David Li and Jeane Macintosh, who've written the story in the Post, explain of the spreadsheet:
The spreadsheet shows the meticulous records that David Merkur, 28, kept on each of the girls — eight of whom he met on Match.com and four he’d met through friends and family — and a column for their profile photos. After one date in February, he noted under the “Initial Date Comments” category: “very jappy; one and done for me.” Other missives included, “Drunkenly hooked up after J****’s birthday party at K-Town karaoke,” and “Conversation still on- going.”
Merkur, while apparently a bit douchey, also was somewhat complimentary: "None of the ladies scores lower than 7 in the appearance category."

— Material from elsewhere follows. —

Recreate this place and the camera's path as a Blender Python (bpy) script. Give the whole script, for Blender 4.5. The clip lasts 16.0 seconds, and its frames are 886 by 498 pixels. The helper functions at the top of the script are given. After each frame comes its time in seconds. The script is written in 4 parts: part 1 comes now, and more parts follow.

His system was exposed after an April 4 date at the Rose Bar with a 26-year-old brunette stunner named Arielle.
Over drinks, Merkur told her about his spreadsheet.
Arielle asked to see it — and he e-mailed it to her.
“Well . . . this could be a mistake, but what the hell,” Merkur wrote.
Obviously it was a mistake. Arielle of course passed on the spreadsheet—a dating spreadsheet is too good not to pass on—and now, Merkur is in the Post, with his apologies, and done on Match.com. He's also fodder for the entertainment and outrage of the Internet, inspiring ensuing Post op-eds like "Real men can close the deal without opening Excel," op-eds clearly part of the problem rather than the solution—if we're going to judge a spreadsheet, let's judge the term "deal-closing." And who's to say what "real men" can or can't do? Who's to say that a spreadsheet is inherently bad?
A common sentiment we hear in response to such stories—remember the girl who was fishing, essentially, for free dinners via Match.com dates? She had a spreadsheet too!—is how awful it is to keep a spreadsheet of your dates. But...why is it so bad? Fair point: It's awful to send your spreadsheet to your date or dates. It's also not recommended in terms of accomplishing further dates, and if that needs an explanation, you'll probably die single. But it's not like "keeping track" in some physical form is a bad thing. People can date however they want to date, including more than one person at a time—they often do—until they agree they're not. And if a spreadsheet helps you remember someone's name, or what you did the last time you were together, so be it. The bad thing is acknowledging, to the Post and your mom and dad and your dates and God, and anyone else who might judge you for it, that you're keeping this spreadsheet.
A spreadsheet-keeping woman in her 30s who at one point was dating 5 to 10 guys at a time had this to say:
"Out of respect for the likely many people you are in correspondence with when online dating, not to remember needing to remember pet names, brother is a twin, where they went to school, etc., a spreadsheet is a helpful tool for everyone involved. That said, in the same way we don't show rough drafts of the final manuscript, or reveal game plans on national broadcast sporting events, the spreadsheet definitely should be confidential and not shared with others, especially dates! It is a tool to stay organized and make level-headed dating decisions when online dating, when you might be texting, chatting with, calling, having coffee with, having drinks with, or otherwise communicating with as many as 3 to 10 people at a time...with the goal to be respectful to those people by hopefully narrowing things down and finding someone to date more seriously."